Andando al presente, per chi volesse riscoprire questa grande artista, il Palazzo Reale di Palermo, dal 7 dicembre al 6 aprile 2020, ospita la mostra “O’TAMA. Migrazione di stili“ che, ideata dalla professoressa Maria Antonietta Spadaro e dalla Fondazione Federico II, che ne è promotrice, col patrocinio dell’Ambasciata del Giappone in Italia, prevede un percorso espositivo di 80 opere tra manufatti, cartoni e tessuti tra cui alcune pregiate carte similpelle (kinkava-gami) e 46 acquerelli. In mostra, anche, 9 ceramiche, 14 bronzi, 2 ventagli e, soprattutto, il prezioso kimono dipinto a mano, e ricamato con seta policroma e filo d’oro, che è stato collocato all’interno di una teca dedicata in Sala dei Vicerè. Non un’opera della pittrice, ma un pezzo pregiato acquistato in Giappone da Vincenzo Ragusa per la sua collezione. Questo kosode è tipico dello “stile della corte imperiale” (goshodoki) ed era utilizzato per i kimono indossati dalle donne di alto rango della classe samurai.
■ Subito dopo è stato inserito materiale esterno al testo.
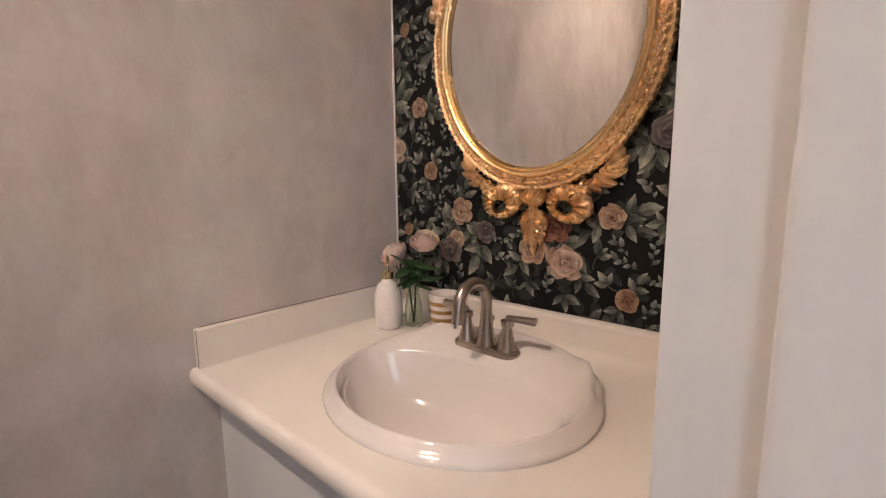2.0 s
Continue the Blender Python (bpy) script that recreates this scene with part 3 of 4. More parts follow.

Vincenzo Ragusa annotò nel suo inventario: “Veste per gran dama, sposa di qualche generale”.
Le opere di O’Tama e gli oggetti collezionati da Vincenzo Ragusa, conservati nel Museo del Liceo artistico, oggi, intitolato ai due coniugi, sono stati restaurati dal Centro di Restauro della Regione Siciliana. La foto della copertina, che vede O’Tama ed Eva Dea Mazzocchi nello studio palermitano dell’artista giapponese è tratta dal volume del 2019 “L’Utopia del Giappone in Occidente”, (Fondazione Federico II Editore), curato da Carmelo Bajamonte e dalla professoressa Spadaro, che ringraziamo per le tante tante chicche che ci ha regalato.
Curiosità
Nel 2016 il Comune di Palermo ha intitolato a O’Tama Kiyohara un giardinetto di via Praga.
Fabio Oliveri le ha dedicato il libro: “O Tama Kiyohara – Dal Sol Levante all’Isola del Sole” (casa editrice Krea).
Gianni Gebbia, grande sassofonista e improvvisatore siciliano, il film-documentario: “O’Tama Monogatari”.